* To be done:
Reproduce the complete listing without any deviation.
Supplied information start
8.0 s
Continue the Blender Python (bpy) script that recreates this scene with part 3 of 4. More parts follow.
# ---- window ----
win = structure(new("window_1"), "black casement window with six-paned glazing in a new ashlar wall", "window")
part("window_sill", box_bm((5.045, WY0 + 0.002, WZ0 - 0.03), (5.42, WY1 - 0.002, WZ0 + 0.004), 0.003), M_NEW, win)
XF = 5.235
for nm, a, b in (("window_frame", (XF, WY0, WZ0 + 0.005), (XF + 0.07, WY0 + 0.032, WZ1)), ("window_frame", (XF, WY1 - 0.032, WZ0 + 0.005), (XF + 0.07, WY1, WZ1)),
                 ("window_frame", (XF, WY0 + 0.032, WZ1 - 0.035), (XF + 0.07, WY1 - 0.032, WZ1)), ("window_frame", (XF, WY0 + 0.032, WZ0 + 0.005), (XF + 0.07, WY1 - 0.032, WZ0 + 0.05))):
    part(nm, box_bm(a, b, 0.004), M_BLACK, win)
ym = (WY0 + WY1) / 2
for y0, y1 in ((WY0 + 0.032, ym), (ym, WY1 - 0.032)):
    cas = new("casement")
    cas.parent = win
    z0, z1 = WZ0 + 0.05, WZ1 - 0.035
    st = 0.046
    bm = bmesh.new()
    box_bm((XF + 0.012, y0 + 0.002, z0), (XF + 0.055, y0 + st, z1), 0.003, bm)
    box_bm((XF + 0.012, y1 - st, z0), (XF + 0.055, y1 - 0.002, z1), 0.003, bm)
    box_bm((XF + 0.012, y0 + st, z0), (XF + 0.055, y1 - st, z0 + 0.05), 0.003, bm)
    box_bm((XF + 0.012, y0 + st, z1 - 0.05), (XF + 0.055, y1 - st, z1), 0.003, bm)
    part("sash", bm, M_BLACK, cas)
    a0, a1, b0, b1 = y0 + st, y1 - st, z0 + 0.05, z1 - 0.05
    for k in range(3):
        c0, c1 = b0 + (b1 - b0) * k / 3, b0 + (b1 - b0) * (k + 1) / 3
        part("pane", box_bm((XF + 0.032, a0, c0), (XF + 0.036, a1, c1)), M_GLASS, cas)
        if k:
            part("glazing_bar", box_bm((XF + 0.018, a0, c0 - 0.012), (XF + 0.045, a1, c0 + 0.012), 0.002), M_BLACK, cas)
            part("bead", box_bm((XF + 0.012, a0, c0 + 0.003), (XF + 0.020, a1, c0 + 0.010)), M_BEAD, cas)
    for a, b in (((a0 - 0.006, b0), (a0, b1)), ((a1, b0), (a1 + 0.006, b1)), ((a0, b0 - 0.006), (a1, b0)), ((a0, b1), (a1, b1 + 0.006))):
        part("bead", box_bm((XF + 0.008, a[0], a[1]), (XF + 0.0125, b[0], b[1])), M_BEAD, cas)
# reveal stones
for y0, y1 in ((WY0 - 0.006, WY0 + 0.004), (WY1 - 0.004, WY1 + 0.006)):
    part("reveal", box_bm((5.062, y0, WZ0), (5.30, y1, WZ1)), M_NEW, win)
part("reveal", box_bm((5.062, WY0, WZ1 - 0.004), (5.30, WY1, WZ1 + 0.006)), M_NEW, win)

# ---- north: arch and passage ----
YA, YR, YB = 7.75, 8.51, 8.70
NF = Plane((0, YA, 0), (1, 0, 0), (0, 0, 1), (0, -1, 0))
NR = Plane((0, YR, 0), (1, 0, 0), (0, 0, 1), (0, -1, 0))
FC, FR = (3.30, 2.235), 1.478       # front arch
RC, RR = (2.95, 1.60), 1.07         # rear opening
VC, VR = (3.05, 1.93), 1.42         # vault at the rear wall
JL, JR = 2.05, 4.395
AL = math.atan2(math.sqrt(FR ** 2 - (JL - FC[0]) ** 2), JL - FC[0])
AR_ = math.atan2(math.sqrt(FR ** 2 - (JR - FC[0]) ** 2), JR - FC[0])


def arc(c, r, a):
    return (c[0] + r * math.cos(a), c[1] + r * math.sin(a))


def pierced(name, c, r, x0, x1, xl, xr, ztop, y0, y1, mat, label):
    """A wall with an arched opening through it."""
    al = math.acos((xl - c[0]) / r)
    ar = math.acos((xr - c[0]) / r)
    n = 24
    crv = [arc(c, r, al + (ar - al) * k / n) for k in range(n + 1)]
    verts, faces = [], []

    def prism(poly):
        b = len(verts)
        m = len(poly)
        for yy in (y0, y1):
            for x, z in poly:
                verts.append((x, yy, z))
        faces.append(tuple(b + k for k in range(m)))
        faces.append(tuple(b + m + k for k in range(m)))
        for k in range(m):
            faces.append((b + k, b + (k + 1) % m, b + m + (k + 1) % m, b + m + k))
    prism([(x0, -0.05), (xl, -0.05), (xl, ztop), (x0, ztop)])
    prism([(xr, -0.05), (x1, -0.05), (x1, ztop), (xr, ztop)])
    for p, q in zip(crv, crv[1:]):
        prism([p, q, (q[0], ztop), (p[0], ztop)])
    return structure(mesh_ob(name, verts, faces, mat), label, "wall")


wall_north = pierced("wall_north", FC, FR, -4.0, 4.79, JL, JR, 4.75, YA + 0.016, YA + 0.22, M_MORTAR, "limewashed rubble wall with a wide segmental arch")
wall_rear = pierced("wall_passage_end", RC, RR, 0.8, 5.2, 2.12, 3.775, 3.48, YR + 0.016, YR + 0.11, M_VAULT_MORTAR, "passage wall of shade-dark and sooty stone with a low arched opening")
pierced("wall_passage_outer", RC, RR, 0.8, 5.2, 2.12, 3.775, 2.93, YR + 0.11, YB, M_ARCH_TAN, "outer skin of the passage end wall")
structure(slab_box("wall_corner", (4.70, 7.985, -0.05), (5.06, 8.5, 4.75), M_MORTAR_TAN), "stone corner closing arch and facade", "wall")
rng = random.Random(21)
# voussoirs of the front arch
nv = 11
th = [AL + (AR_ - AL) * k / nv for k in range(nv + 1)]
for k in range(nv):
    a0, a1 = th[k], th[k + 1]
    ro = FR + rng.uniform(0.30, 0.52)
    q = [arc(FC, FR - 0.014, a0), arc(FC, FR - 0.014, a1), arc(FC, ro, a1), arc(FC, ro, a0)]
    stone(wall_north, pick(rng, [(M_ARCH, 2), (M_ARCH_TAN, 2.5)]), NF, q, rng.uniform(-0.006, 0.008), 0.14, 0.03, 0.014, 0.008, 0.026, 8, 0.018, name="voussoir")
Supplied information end
* Written answer:
8.0 s
Continue the Blender Python (bpy) script that recreates this scene with part 3 of 4. More parts follow.
# ---- window ----
win = structure(new("window_1"), "black casement window with six-paned glazing in a new ashlar wall", "window")
part("window_sill", box_bm((5.045, WY0 + 0.002, WZ0 - 0.03), (5.42, WY1 - 0.002, WZ0 + 0.004), 0.003), M_NEW, win)
XF = 5.235
for nm, a, b in (("window_frame", (XF, WY0, WZ0 + 0.005), (XF + 0.07, WY0 + 0.032, WZ1)), ("window_frame", (XF, WY1 - 0.032, WZ0 + 0.005), (XF + 0.07, WY1, WZ1)),
                 ("window_frame", (XF, WY0 + 0.032, WZ1 - 0.035), (XF + 0.07, WY1 - 0.032, WZ1)), ("window_frame", (XF, WY0 + 0.032, WZ0 + 0.005), (XF + 0.07, WY1 - 0.032, WZ0 + 0.05))):
    part(nm, box_bm(a, b, 0.004), M_BLACK, win)
ym = (WY0 + WY1) / 2
for y0, y1 in ((WY0 + 0.032, ym), (ym, WY1 - 0.032)):
    cas = new("casement")
    cas.parent = win
    z0, z1 = WZ0 + 0.05, WZ1 - 0.035
    st = 0.046
    bm = bmesh.new()
    box_bm((XF + 0.012, y0 + 0.002, z0), (XF + 0.055, y0 + st, z1), 0.003, bm)
    box_bm((XF + 0.012, y1 - st, z0), (XF + 0.055, y1 - 0.002, z1), 0.003, bm)
    box_bm((XF + 0.012, y0 + st, z0), (XF + 0.055, y1 - st, z0 + 0.05), 0.003, bm)
    box_bm((XF + 0.012, y0 + st, z1 - 0.05), (XF + 0.055, y1 - st, z1), 0.003, bm)
    part("sash", bm, M_BLACK, cas)
    a0, a1, b0, b1 = y0 + st, y1 - st, z0 + 0.05, z1 - 0.05
    for k in range(3):
        c0, c1 = b0 + (b1 - b0) * k / 3, b0 + (b1 - b0) * (k + 1) / 3
        part("pane", box_bm((XF + 0.032, a0, c0), (XF + 0.036, a1, c1)), M_GLASS, cas)
        if k:
            part("glazing_bar", box_bm((XF + 0.018, a0, c0 - 0.012), (XF + 0.045, a1, c0 + 0.012), 0.002), M_BLACK, cas)
            part("bead", box_bm((XF + 0.012, a0, c0 + 0.003), (XF + 0.020, a1, c0 + 0.010)), M_BEAD, cas)
    for a, b in (((a0 - 0.006, b0), (a0, b1)), ((a1, b0), (a1 + 0.006, b1)), ((a0, b0 - 0.006), (a1, b0)), ((a0, b1), (a1, b1 + 0.006))):
        part("bead", box_bm((XF + 0.008, a[0], a[1]), (XF + 0.0125, b[0], b[1])), M_BEAD, cas)
# reveal stones
for y0, y1 in ((WY0 - 0.006, WY0 + 0.004), (WY1 - 0.004, WY1 + 0.006)):
    part("reveal", box_bm((5.062, y0, WZ0), (5.30, y1, WZ1)), M_NEW, win)
part("reveal", box_bm((5.062, WY0, WZ1 - 0.004), (5.30, WY1, WZ1 + 0.006)), M_NEW, win)

# ---- north: arch and passage ----
YA, YR, YB = 7.75, 8.51, 8.70
NF = Plane((0, YA, 0), (1, 0, 0), (0, 0, 1), (0, -1, 0))
NR = Plane((0, YR, 0), (1, 0, 0), (0, 0, 1), (0, -1, 0))
FC, FR = (3.30, 2.235), 1.478       # front arch
RC, RR = (2.95, 1.60), 1.07         # rear opening
VC, VR = (3.05, 1.93), 1.42         # vault at the rear wall
JL, JR = 2.05, 4.395
AL = math.atan2(math.sqrt(FR ** 2 - (JL - FC[0]) ** 2), JL - FC[0])
AR_ = math.atan2(math.sqrt(FR ** 2 - (JR - FC[0]) ** 2), JR - FC[0])


def arc(c, r, a):
    return (c[0] + r * math.cos(a), c[1] + r * math.sin(a))


def pierced(name, c, r, x0, x1, xl, xr, ztop, y0, y1, mat, label):
    """A wall with an arched opening through it."""
    al = math.acos((xl - c[0]) / r)
    ar = math.acos((xr - c[0]) / r)
    n = 24
    crv = [arc(c, r, al + (ar - al) * k / n) for k in range(n + 1)]
    verts, faces = [], []

    def prism(poly):
        b = len(verts)
        m = len(poly)
        for yy in (y0, y1):
            for x, z in poly:
                verts.append((x, yy, z))
        faces.append(tuple(b + k for k in range(m)))
        faces.append(tuple(b + m + k for k in range(m)))
        for k in range(m):
            faces.append((b + k, b + (k + 1) % m, b + m + (k + 1) % m, b + m + k))
    prism([(x0, -0.05), (xl, -0.05), (xl, ztop), (x0, ztop)])
    prism([(xr, -0.05), (x1, -0.05), (x1, ztop), (xr, ztop)])
    for p, q in zip(crv, crv[1:]):
        prism([p, q, (q[0], ztop), (p[0], ztop)])
    return structure(mesh_ob(name, verts, faces, mat), label, "wall")


wall_north = pierced("wall_north", FC, FR, -4.0, 4.79, JL, JR, 4.75, YA + 0.016, YA + 0.22, M_MORTAR, "limewashed rubble wall with a wide segmental arch")
wall_rear = pierced("wall_passage_end", RC, RR, 0.8, 5.2, 2.12, 3.775, 3.48, YR + 0.016, YR + 0.11, M_VAULT_MORTAR, "passage wall of shade-dark and sooty stone with a low arched opening")
pierced("wall_passage_outer", RC, RR, 0.8, 5.2, 2.12, 3.775, 2.93, YR + 0.11, YB, M_ARCH_TAN, "outer skin of the passage end wall")
structure(slab_box("wall_corner", (4.70, 7.985, -0.05), (5.06, 8.5, 4.75), M_MORTAR_TAN), "stone corner closing arch and facade", "wall")
rng = random.Random(21)
# voussoirs of the front arch
nv = 11
th = [AL + (AR_ - AL) * k / nv for k in range(nv + 1)]
for k in range(nv):
    a0, a1 = th[k], th[k + 1]
    ro = FR + rng.uniform(0.30, 0.52)
    q = [arc(FC, FR - 0.014, a0), arc(FC, FR - 0.014, a1), arc(FC, ro, a1), arc(FC, ro, a0)]
    stone(wall_north, pick(rng, [(M_ARCH, 2), (M_ARCH_TAN, 2.5)]), NF, q, rng.uniform(-0.006, 0.008), 0.14, 0.03, 0.014, 0.008, 0.026, 8, 0.018, name="voussoir")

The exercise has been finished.